William caught her as she reached the doors. His arms folded around her, pinning her, but she struggled against him.

‘Let me go!’ she screamed. ‘I need to see him. I need to see Charlie!’

‘He’s gone, Helen. They’ve taken him away.’

She turned on him blindly. ‘Where? Where have they taken him?’

She saw Millie behind her brother’s shoulder, her head bent, shoulders shaking as she sobbed.

‘I need to see him.’ Helen fought to break free. ‘You’ve made a mistake, Charlie’s getting better, I know he is. Why won’t anyone see that?’

‘Helen, please, don’t do this,’ William pleaded with her, his dark eyes wretched.

‘No! You’ve all given up on him, but I haven’t. I told you, he’s getting stronger every day—’

‘He’s dead, Helen.’

The shock of his words stopped the breath in her throat. She stared into her brother’s face. ‘You shouldn’t have let them take him, not without me. You had no right. Why didn’t you wait for me? Why didn’t he wait . . .’

‘I’m sorry.’ William’s arms cradled her, holding her tightly to him. ‘Oh, Helen, I’m so, so sorry.’

She submitted rigidly to his embrace, her own arms by her sides, refusing to be comforted. She heard William’s voice crooning in her ear, telling her over and over again that he was sorry, and Millie’s muffled sobbing. But still she told herself they’d got it wrong, that there must be a mistake.

Charlie wouldn’t go without her. Not without saying goodbye.

Chapter Forty

KATHLEEN FOX SCARCELY
knew what to make of the young woman sitting opposite her.

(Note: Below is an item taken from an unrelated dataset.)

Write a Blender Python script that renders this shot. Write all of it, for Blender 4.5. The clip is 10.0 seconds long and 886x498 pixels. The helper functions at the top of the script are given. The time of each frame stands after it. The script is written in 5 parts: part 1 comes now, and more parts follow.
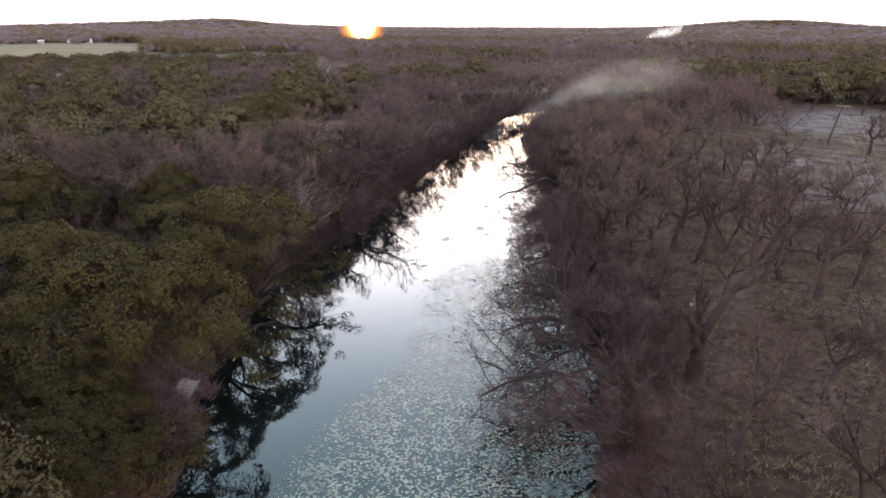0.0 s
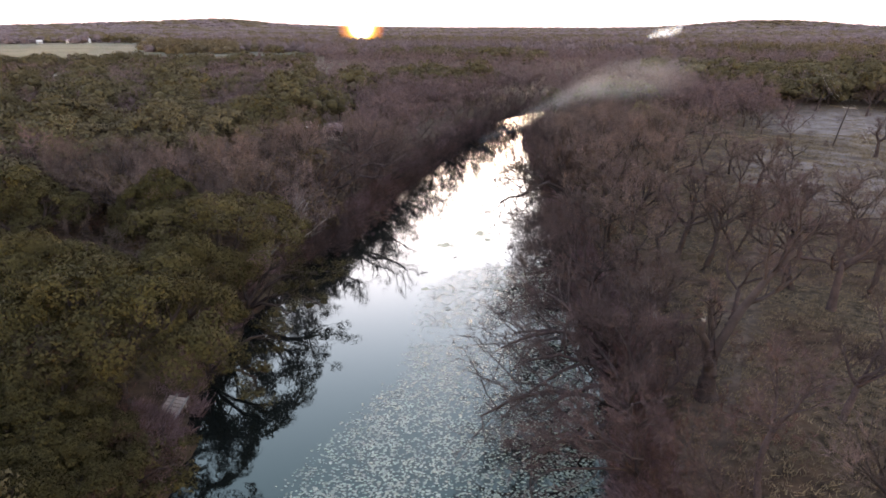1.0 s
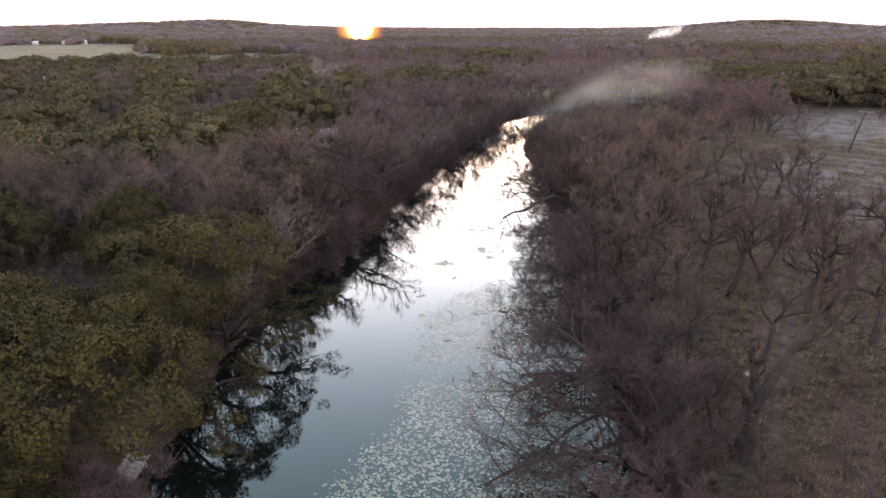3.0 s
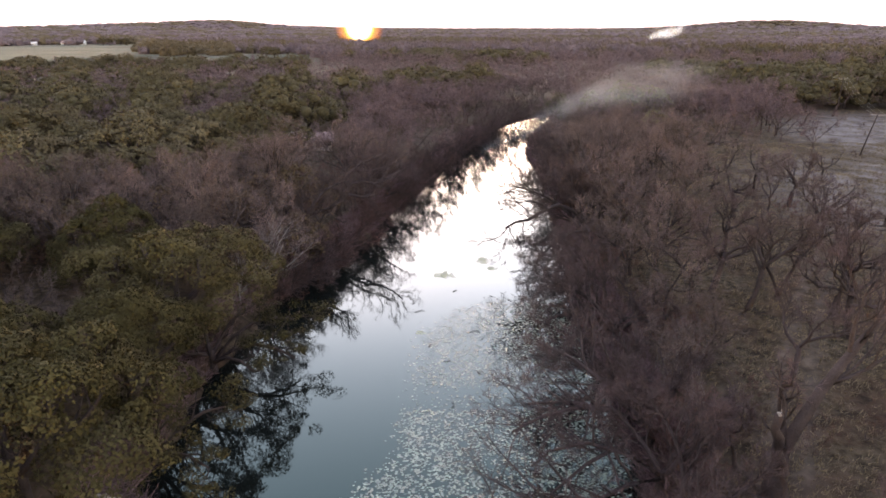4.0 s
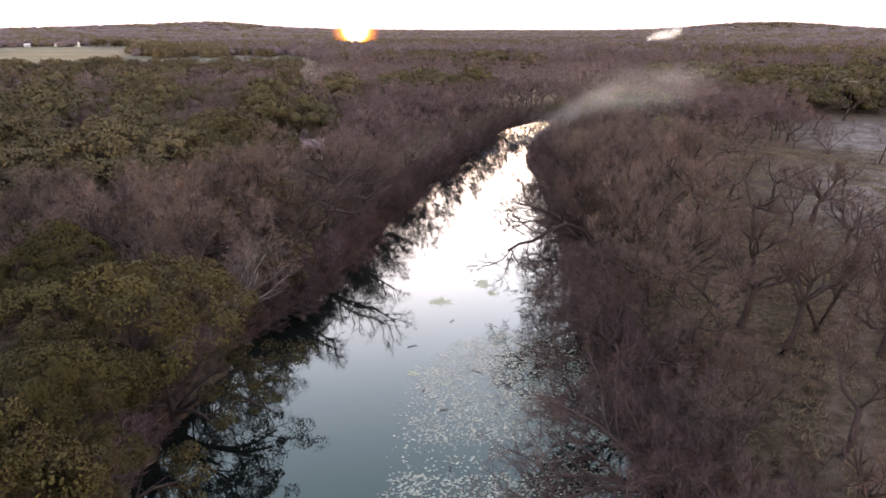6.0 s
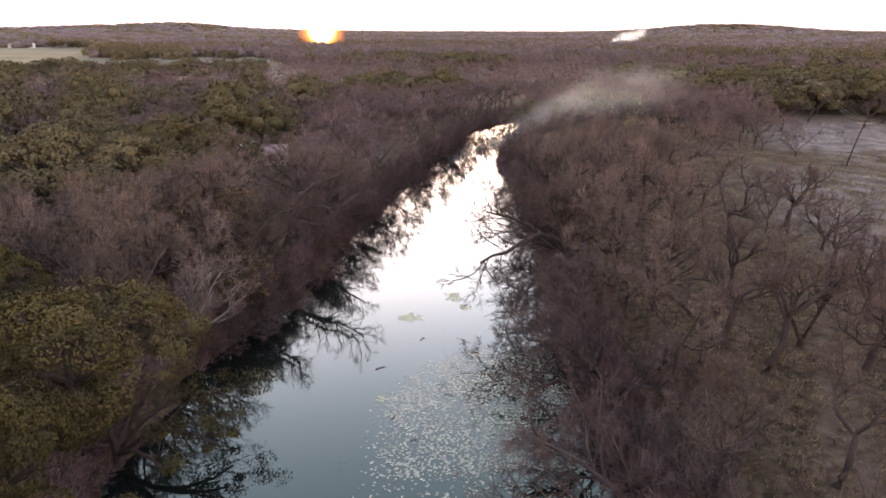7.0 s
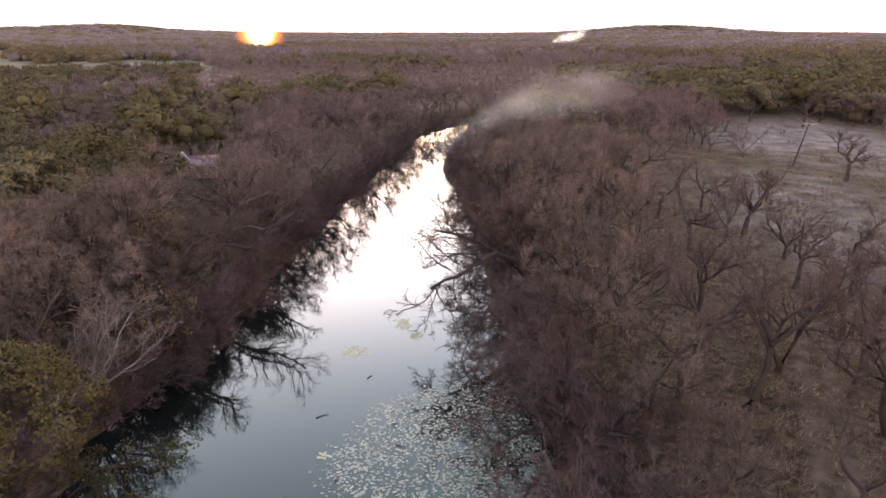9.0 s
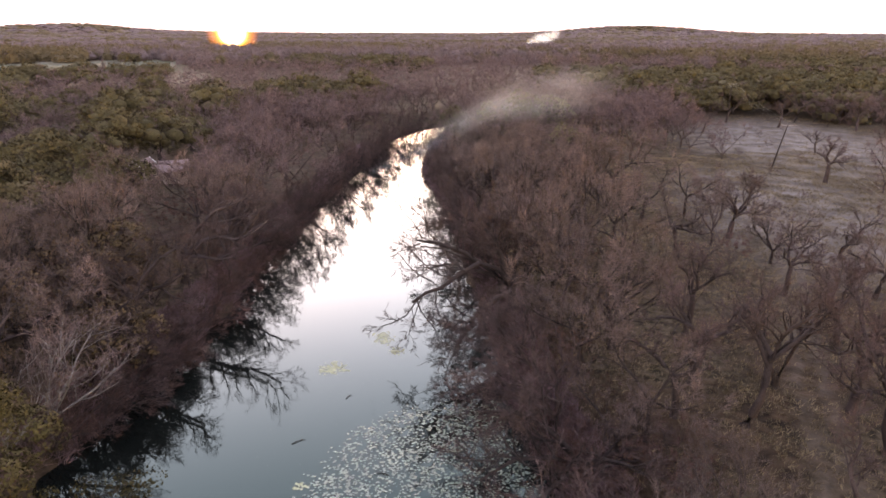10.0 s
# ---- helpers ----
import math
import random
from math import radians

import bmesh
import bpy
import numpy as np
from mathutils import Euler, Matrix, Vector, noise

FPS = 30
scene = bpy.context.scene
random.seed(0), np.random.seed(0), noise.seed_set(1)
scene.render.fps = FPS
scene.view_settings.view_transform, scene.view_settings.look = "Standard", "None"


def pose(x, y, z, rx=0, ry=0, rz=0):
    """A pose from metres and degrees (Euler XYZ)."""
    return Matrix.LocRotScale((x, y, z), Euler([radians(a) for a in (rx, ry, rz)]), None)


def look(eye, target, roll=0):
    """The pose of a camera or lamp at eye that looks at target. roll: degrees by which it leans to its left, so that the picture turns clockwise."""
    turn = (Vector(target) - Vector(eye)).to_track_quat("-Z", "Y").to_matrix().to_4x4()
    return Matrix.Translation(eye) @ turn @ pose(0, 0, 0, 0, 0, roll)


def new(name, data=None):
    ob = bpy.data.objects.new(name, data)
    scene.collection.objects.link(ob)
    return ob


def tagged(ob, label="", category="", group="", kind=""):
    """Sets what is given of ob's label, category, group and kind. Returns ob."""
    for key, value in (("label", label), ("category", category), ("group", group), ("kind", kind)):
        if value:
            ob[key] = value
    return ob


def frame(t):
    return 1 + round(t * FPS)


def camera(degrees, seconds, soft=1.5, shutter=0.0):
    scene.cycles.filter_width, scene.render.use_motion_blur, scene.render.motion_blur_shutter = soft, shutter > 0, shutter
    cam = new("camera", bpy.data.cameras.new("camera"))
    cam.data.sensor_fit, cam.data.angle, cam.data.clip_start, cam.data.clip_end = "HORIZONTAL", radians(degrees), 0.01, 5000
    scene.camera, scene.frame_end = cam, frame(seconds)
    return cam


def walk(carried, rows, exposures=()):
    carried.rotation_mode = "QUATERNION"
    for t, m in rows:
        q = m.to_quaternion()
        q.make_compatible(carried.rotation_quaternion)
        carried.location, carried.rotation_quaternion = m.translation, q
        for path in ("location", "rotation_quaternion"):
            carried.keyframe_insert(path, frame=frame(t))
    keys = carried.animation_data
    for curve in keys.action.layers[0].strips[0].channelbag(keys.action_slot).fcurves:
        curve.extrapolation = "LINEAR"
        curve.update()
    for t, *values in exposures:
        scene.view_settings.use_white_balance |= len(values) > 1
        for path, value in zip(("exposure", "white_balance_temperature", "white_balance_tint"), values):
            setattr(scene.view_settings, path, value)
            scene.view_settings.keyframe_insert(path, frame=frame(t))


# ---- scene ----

She had expected Helen Dawson to be a sobbing, trembling ball of grief. It was less than four hours since her husband had died, and Sister Judd had reported how hysterical Helen had been, flinging herself at the doors, her screams echoing around the hospital corridors.

‘That poor, poor girl,’ she had whispered. ‘I’m sorry, Matron, I know we should be used to death after all these years but this has really affected us all. We got to know and like Charlie – Mr Dawson – you see. And as for that poor girl – well, I simply can’t imagine how she must be feeling. I think if she could have died herself at that moment, she would have.’

But the girl who sat before Matron was neither hysterical nor trembling. If anything she was unnaturally composed, smartly turned out in her uniform as usual, not a hairpin out of place. Only the way she kept twisting that ring of silver paper on her finger betrayed her inner agitation.

But it was as if all the life had gone out of her. Her cheeks were pale and sunken and she stared back at Kathleen with dead brown eyes. She wondered if the dose of sedative her brother had given Helen to make her sleep hadn’t yet worn off.